The article makes it very clear:  The yield on the 10-year Treasury has gained a full percentage point since mid-May. A 1-percentage-point rise in interest rates translates into about a 1% decline in prices for every year of a bond’s duration. To put it another way, a bond fund with a 10-year duration would fall in value by 10% for every 1-percentage point interest-rate rise.

The question becomes whether investors clearly understand the impact of rising interest rates on their investment portfolio. Unfortunately, several studies indicate that the answer may be “no.”  According to a new study by brokerage firm Edward Jones, 63% of Americans don’t know how rising interest rates will affect their retirement portfolios, including their 401(k)s and IRAs. Moreover, 24% say they feel completely in the dark about what rising interest rates actually mean.

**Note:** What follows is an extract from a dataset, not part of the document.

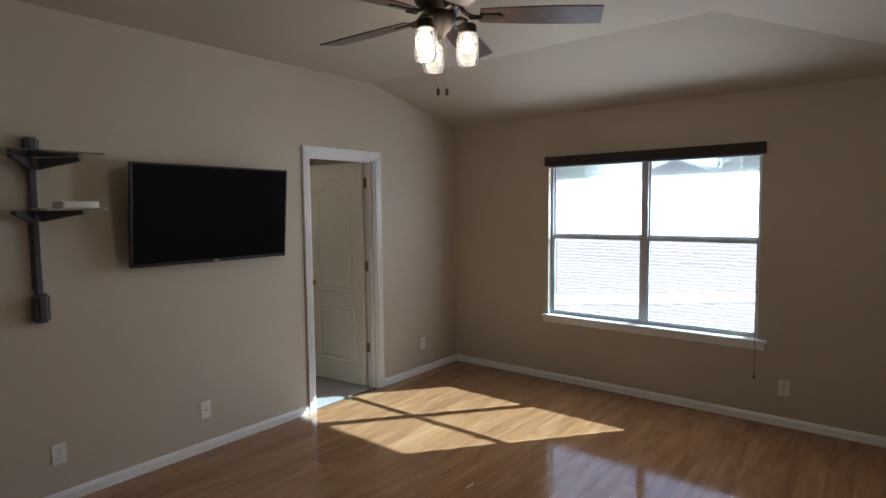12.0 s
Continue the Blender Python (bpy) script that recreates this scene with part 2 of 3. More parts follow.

Financial advisers should be paying attention and taking steps to make sure their clients understand the current financial climate, especially the impact of rising interest rates on bonds. In some cases, that’s happening. In other instances, advisers appear to be completely out of touch with the state of the bond market. In that scenario, investors could very well be caught off guard and pay the ultimate price.

“The biggest risks to the clients is the adviser being either oblivious or in denial about how bonds work. And the client has faith in the adviser . . . High-quality bond funds are the worst investments on the planet right now,” said Robert Isbitts, founder and chief investment strategist at Sungarden Investment Research, in an Aug. 27 interview with Investment News.